Here in Oak Cliff, Pickard and Sloan aren’t interested in plopping down a mixed-use development at a particular intersection. That’s exactly what our neighborhood doesn’t need, the architect and urban planner argue.

“People fear that someone is going to come in, and what they bring in is really going to have nothing to do with our situation,” Pickard says.
“Anytime you ask, ‘What do you like most about Oak Cliff?’ people say, ‘I love its diversity.’ I think that’s the reason why many of us live there. We can’t stand the idea of the sort of sameness that exists in the suburbs.”

What Pickard and Sloan envision is not a singular project, but instead the creation of a “community charm bracelet” of sorts, with a nexus of nodes, or “charms”, connected by walkable streets and a neighborhood transit authority “that’s not like the McKinney Avenue Trolley, but [instead] a very usable piece of public transportation,” Sloan says.

Along these streets and transit routes, they picture frequently placed parks, and community plazas or gathering spaces, all working together to link the charms.

Some of the charms might be new additions to the neighborhood, but for the most part, “it has to do with making do with what you have rather than bulldozing it and creating something on a larger scale,” Sloan says. “I wouldn’t break what doesn’t need to be fixed.”

They cite the new Jack’s Backyard restaurant, which “embraced that kind of Commerce Street industrial feel,” Pickard says, or Bolsa, which worked with what it had, and “now people are paying $100 per person to eat in a garage,” Sloan says.

Creating a community charm bracelet would result in “our version of something unique — not something cooked up in a board room … a shopping center that looks like a cultural village,” Sloan says. “We don’t need that — just give us a garage or an old gas station and stay out of our way.”

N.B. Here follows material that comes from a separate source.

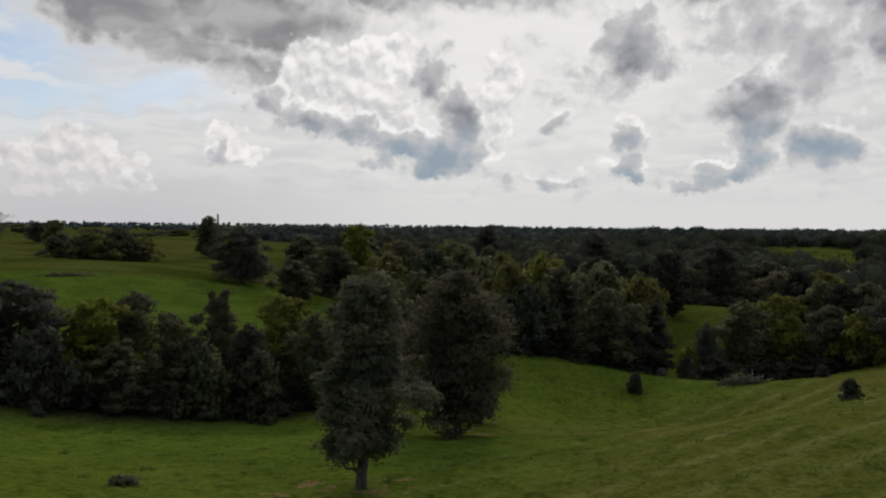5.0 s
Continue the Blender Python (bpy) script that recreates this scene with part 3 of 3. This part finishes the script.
# seed, height, radius, foot of crown, sprays, spray size, leaves, clumps, outline, trunk, limbs
KINDS = dict(
    lone=(11, 13.0, 3.4, 1.5, 60000, 0.185, LEAF["grey"], 95, TIERS, 0.30, 16),
    pair=(12, 15.0, 5.6, 0.5, 56000, 0.235, LEAF["olive"], 110, ROUND, 0.34, 14),
    low=(13, 7.0, 3.4, 0.9, 9500, 0.228, LEAF["olive"], 26, ROUND, 0.18, 10),
    broad_a=(21, 12.0, 5.5, 0.5, 13300, 0.350, LEAF["dark"], 40, ROUND, 0.26, 7),
    broad_b=(22, 12.0, 4.5, 0.4, 13300, 0.334, LEAF["mid"], 36, ROUND, 0.24, 7),
    broad_c=(23, 12.0, 4.2, 0.3, 13300, 0.334, LEAF["olive"], 38, COLUMN, 0.22, 7),
    gold=(24, 11.0, 4.2, 0.5, 13300, 0.319, LEAF["yellow"], 32, ROUND, 0.22, 7),
    spire=(25, 13.0, 2.6, 0.3, 11400, 0.289, LEAF["dark"], 30, CONE, 0.20, 4),
    wood_a=(31, 12.0, 6.0, 0.5, 3600, 0.699, LEAF["wood"], 30, ROUND, 0.26, 4),
    wood_b=(32, 12.0, 5.5, 0.4, 3600, 0.699, LEAF["mid"], 28, COLUMN, 0.26, 4),
    wood_c=(33, 12.0, 6.0, 0.5, 3600, 0.699, LEAF["olive"], 28, ROUND, 0.26, 4),
    wood_d=(34, 12.0, 6.0, 0.5, 3600, 0.699, LEAF["yellow"], 26, ROUND, 0.26, 4),
    oak=(41, 14.5, 6.8, 3.0, 14200, 0.418, LEAF["dark"], 90, ROUND, 0.42, 12),
    shrub_a=(51, 4.0, 3.0, 0.1, 2800, 0.319, LEAF["mid"], 26, SHRUB, 0.10, 5),
    shrub_b=(52, 4.0, 3.0, 0.1, 2800, 0.319, LEAF["dark"], 26, SHRUB, 0.10, 5),
    shrub_c=(53, 4.0, 3.0, 0.1, 2800, 0.319, LEAF["yellow"], 22, SHRUB, 0.10, 5),
    cedar=(54, 2.8, 1.25, 0.05, 8600, 0.122, LEAF["dark"], 80, EGG, 0.08, 4),
    edge=(61, 5.0, 2.6, 1.7, 15000, 0.125, LEAF["mid"], 60, ROUND, 0.11, 22),
    bare=(71, 8.0, 3.6, 1.6, 1300, 0.228, LEAF["grey"], 40, ROUND, 0.16, 34),
)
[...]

Their re-imagined Oak Cliff might include:

• New life in old vessels along Davis. The Bishop Arts District is an obvious charm, but Pickard and Sloan see plenty of potential in the street’s pre-World War II architecture. One node could be the Tyler, Davis and Polk triangle, including where Kings Highway comes in at an angle. “The property ownership is atomized right now, but it could turn into the next Bishop street,” Pickard says. Another might be the historical theater building at Clinton and Davis, and the old mechanic buildings on the northern side “just kind of waiting for something to happen — for the next Bolsa to come along,” Sloan says. “Look at the way Kavala has moved into the old Dairy Queen.” In places like these, money could be spent to buy the properties and restore the buildings for potential tenants.

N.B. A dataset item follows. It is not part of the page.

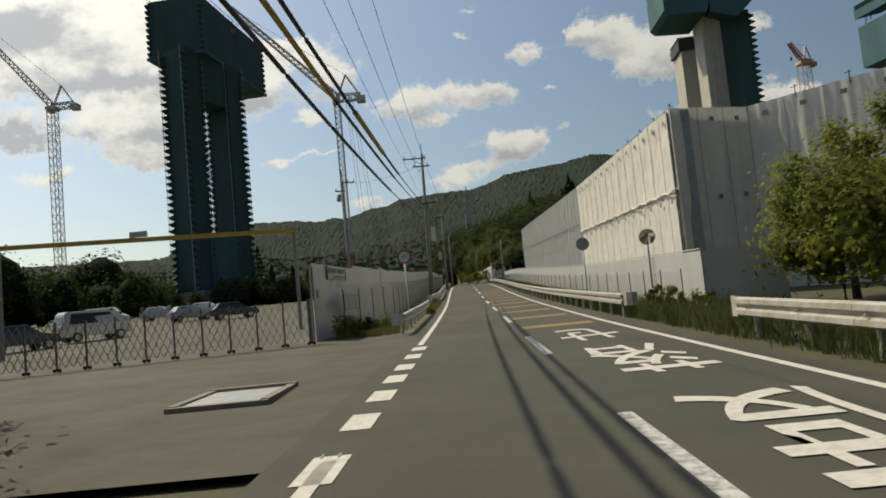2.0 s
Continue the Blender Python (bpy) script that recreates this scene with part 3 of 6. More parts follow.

•  Jefferson, “a totally different kind of street than Davis,” Pickard says, is an “authentic Main Street USA … it’s not so much a matter of going in and recreating, but stripping away. It already has the kinds of characteristics we’re trying to create in New Urbanism.” Again, money could be spent to buy up the property and restore the buildings along a series of blocks. Sloan might focus on the block near Bishop, around Gonzalez Restaurant, transforming the existing multi-story buildings on either side and breathing life into the businesses “to give the community a greater range of support — more than the pawn shops in place.” Jefferson might also be a good place for “mid-rise projects with views of Downtown,” Sloan says, and nestled-in parking structures, “to make sure parking doesn’t eat the neighborhood behind it.”

• More than just a transit system — which Sloan envisions as air-conditioned modern streetcars or even solar-powered electric buses — he pictures a network of shops that double as the transit stops. “Maybe Oak Cliff transit buys the real estate where the stops are, and the real estate is not a grungy concrete bench and a shelter falling apart, but a coffee shop, cakes and pastries place, or bookstore — an air-conditioned place out of summer heat to wait.”

• The central node of this charm bracelet should be a world-class charter school, Sloan says. “There is a phenomena that families will move and choose a neighborhood because the school district is so good — even if they don’t really want to live there,” he says. “The best planners will say, ‘You can hire me and pay me hundreds of thousands of dollars, or you can build a great public school.’” Sloan suggests using money to assemble the land, and then the charter school would sign a 99-year lease. The neighborhood should decide the best spot for it, and “not just where there’s something un-built — here is a property and it’s available — but [build it] exactly where it needs to be,” Sloan says.

• Another charm, Sloan says, is near Lake Cliff, where Beckley and Zang intersect, and restaurants like Spiral Diner and Beckley BrewHouse have found homes in existing buildings. And of course, Pickard says, “the greatest resource we have as a neighborhood that probably distinguishes it from all the other neighborhoods is the Trinity River, and I would look into investing dollars into a development oriented to the Trinity River.” Pickard doesn’t have a specific site chosen or a set mix of retail, residential or office space, but says it needs to be “a definitive asset that is uniquely related to Oak Cliff.”

Ultimately, this vision “allows the physical form of the community to be the determiner of what we do,” Sloan says. “What’s the most strategic set of moves here that won’t harm what really makes Oak Cliff, Oak Cliff?”

“This is a strategy that tends to have the opposite effect of most development, which is divisive,” Sloan says. “This is the kind of project that brings people together, which is what good urban design does.”

Not only that, he and Pickard say, but it’s doable now, and all for about $100 million.

What’s lacking appears to be the vision and leadership to make it possible. According to individual council members, not even a “yes” vote on the May 9 convention center hotel referendum (a “yes” vote is a vote against the hotel) will stop the city from spending $500 million to build the hotel, so clearly the council is willing to jump into the commercial real estate development business.

And that’s why we thought the council might want to consider an alternative or an addition to their plans: Maybe we should begin a similar conversation about using revenue bonds to spur neighborhood-appropriate development, like Pickard and Sloan’s re-imagination of Oak Cliff, throughout the city.